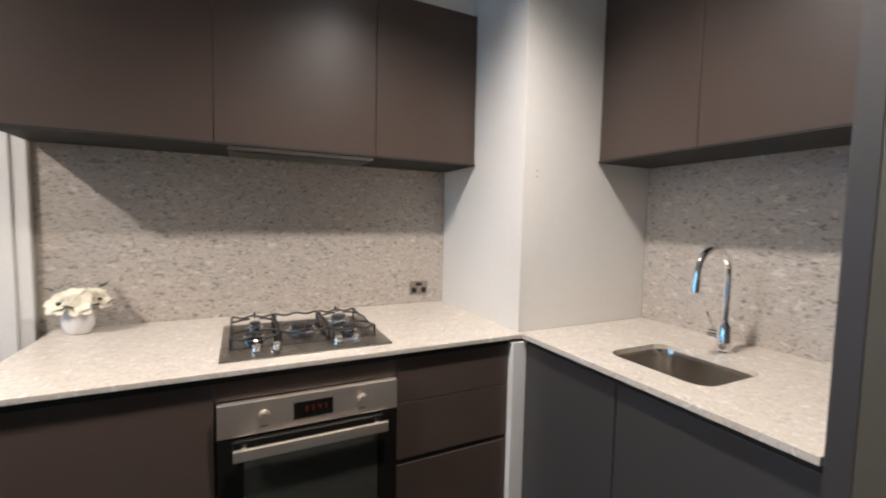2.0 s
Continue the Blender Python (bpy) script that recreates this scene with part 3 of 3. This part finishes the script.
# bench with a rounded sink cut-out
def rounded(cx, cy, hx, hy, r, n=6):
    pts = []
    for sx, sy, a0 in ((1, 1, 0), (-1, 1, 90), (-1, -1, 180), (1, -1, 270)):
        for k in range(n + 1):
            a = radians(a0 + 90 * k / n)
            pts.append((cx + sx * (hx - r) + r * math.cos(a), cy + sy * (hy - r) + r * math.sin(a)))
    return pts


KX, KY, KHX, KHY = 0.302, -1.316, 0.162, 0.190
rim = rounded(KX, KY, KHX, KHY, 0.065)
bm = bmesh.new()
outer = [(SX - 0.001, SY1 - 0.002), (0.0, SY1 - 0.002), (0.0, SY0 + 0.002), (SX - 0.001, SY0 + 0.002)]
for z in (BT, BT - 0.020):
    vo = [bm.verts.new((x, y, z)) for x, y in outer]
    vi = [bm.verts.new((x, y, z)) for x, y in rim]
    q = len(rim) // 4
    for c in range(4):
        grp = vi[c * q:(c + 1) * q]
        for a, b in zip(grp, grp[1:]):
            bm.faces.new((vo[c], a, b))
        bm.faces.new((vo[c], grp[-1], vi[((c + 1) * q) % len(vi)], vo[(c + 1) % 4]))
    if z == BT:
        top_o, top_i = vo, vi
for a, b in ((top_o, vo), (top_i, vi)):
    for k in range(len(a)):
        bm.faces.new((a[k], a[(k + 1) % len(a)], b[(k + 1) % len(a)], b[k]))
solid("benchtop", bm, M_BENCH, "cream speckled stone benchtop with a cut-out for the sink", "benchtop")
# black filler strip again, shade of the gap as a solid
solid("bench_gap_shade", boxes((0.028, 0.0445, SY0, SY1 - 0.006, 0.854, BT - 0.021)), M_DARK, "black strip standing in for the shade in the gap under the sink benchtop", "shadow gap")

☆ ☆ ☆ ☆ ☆

→ TASK TO CARRY OUT
Using the data above, print every line exactly, omitting pictures.

→ RESPONSE TO THE EXERCISE
2.0 s
Continue the Blender Python (bpy) script that recreates this scene with part 3 of 3. This part finishes the script.
# bench with a rounded sink cut-out
def rounded(cx, cy, hx, hy, r, n=6):
    pts = []
    for sx, sy, a0 in ((1, 1, 0), (-1, 1, 90), (-1, -1, 180), (1, -1, 270)):
        for k in range(n + 1):
            a = radians(a0 + 90 * k / n)
            pts.append((cx + sx * (hx - r) + r * math.cos(a), cy + sy * (hy - r) + r * math.sin(a)))
    return pts


KX, KY, KHX, KHY = 0.302, -1.316, 0.162, 0.190
rim = rounded(KX, KY, KHX, KHY, 0.065)
bm = bmesh.new()
outer = [(SX - 0.001, SY1 - 0.002), (0.0, SY1 - 0.002), (0.0, SY0 + 0.002), (SX - 0.001, SY0 + 0.002)]
for z in (BT, BT - 0.020):
    vo = [bm.verts.new((x, y, z)) for x, y in outer]
    vi = [bm.verts.new((x, y, z)) for x, y in rim]
    q = len(rim) // 4
    for c in range(4):
        grp = vi[c * q:(c + 1) * q]
        for a, b in zip(grp, grp[1:]):
            bm.faces.new((vo[c], a, b))
        bm.faces.new((vo[c], grp[-1], vi[((c + 1) * q) % len(vi)], vo[(c + 1) % 4]))
    if z == BT:
        top_o, top_i = vo, vi
for a, b in ((top_o, vo), (top_i, vi)):
    for k in range(len(a)):
        bm.faces.new((a[k], a[(k + 1) % len(a)], b[(k + 1) % len(a)], b[k]))
solid("benchtop", bm, M_BENCH, "cream speckled stone benchtop with a cut-out for the sink", "benchtop")
# black filler strip again, shade of the gap as a solid
solid("bench_gap_shade", boxes((0.028, 0.0445, SY0, SY1 - 0.006, 0.854, BT - 0.021)), M_DARK, "black strip standing in for the shade in the gap under the sink benchtop", "shadow gap")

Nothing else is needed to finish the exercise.